**The exercise**. Quote the material below exactly as written, from the first line to the line that holds "from math import radians", endpoints included.

>>>

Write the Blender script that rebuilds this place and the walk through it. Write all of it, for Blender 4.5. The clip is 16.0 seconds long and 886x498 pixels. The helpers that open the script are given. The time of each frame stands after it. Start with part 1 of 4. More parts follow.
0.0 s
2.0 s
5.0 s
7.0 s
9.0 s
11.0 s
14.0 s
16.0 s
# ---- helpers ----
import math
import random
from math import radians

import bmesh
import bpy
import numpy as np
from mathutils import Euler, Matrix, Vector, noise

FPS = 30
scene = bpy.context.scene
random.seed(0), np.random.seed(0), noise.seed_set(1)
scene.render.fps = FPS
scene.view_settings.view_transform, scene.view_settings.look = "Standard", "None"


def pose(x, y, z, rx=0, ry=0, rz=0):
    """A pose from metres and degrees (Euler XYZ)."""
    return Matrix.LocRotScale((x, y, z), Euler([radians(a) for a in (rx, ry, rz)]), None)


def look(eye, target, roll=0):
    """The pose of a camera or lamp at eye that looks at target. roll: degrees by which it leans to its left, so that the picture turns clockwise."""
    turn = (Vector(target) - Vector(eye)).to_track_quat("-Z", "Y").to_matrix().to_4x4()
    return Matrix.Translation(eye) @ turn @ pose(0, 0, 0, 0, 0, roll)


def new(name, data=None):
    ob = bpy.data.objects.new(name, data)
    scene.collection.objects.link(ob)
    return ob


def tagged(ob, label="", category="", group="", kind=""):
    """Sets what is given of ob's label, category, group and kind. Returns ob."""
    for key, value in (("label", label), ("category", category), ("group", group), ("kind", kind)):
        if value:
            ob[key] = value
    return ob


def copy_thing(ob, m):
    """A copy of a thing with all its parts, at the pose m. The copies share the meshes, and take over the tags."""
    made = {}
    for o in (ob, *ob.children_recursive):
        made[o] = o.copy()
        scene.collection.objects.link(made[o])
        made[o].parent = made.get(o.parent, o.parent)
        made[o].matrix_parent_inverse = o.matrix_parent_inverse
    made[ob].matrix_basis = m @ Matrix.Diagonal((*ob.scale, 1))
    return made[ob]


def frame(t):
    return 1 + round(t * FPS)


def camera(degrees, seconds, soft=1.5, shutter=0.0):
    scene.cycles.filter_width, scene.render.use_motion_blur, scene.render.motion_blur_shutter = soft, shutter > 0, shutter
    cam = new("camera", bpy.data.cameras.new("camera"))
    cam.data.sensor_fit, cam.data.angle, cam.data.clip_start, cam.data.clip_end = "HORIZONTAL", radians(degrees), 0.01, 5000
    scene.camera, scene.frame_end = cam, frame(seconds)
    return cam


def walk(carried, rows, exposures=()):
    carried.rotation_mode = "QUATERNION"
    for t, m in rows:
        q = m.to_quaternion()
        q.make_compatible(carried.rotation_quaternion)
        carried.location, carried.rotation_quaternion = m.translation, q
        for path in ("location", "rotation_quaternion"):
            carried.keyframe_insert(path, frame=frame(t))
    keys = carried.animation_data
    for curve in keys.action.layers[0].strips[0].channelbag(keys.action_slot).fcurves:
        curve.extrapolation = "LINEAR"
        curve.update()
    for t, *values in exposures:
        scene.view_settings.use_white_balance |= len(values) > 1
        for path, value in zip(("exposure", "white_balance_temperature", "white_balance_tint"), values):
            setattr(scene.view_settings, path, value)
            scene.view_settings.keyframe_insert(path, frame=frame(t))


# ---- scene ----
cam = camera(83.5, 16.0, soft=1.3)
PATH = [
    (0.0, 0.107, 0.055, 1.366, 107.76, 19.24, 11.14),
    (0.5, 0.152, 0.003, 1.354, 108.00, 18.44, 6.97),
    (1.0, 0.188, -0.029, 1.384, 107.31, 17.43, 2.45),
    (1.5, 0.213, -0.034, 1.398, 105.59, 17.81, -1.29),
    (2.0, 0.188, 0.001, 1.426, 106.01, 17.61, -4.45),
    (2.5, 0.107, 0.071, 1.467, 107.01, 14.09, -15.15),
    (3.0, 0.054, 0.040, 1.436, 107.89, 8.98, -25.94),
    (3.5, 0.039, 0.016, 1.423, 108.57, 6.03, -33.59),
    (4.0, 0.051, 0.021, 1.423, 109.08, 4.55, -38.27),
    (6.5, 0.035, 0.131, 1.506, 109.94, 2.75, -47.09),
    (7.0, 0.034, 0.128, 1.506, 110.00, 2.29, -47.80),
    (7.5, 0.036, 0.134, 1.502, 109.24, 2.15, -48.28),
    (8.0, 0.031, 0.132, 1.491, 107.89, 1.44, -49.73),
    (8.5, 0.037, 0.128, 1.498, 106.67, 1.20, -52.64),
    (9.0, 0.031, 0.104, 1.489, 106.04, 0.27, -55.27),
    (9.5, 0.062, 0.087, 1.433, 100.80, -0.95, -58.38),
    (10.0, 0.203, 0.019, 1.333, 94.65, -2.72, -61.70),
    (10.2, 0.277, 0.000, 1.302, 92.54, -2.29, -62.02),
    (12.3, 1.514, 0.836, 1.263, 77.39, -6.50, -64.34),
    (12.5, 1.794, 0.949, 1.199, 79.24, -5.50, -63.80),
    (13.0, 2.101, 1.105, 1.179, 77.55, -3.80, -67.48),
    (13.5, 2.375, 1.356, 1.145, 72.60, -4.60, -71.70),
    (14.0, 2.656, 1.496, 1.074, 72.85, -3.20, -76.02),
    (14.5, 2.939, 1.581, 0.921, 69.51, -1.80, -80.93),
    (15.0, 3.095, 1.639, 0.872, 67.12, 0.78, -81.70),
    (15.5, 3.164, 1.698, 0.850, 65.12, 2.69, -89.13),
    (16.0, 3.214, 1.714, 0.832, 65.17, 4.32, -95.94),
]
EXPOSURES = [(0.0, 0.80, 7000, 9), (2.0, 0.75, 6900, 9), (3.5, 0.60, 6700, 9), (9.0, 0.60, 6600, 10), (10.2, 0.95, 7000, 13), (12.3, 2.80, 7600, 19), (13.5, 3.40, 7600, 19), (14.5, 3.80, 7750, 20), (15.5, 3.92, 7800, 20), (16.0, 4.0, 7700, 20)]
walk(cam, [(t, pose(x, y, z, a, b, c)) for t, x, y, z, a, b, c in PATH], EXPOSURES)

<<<

**Answer to this exercise**.
Write the Blender script that rebuilds this place and the walk through it. Write all of it, for Blender 4.5. The clip is 16.0 seconds long and 886x498 pixels. The helpers that open the script are given. The time of each frame stands after it. Start with part 1 of 4. More parts follow.
0.0 s
2.0 s
5.0 s
7.0 s
9.0 s
11.0 s
14.0 s
16.0 s
# ---- helpers ----
import math
import random
from math import radians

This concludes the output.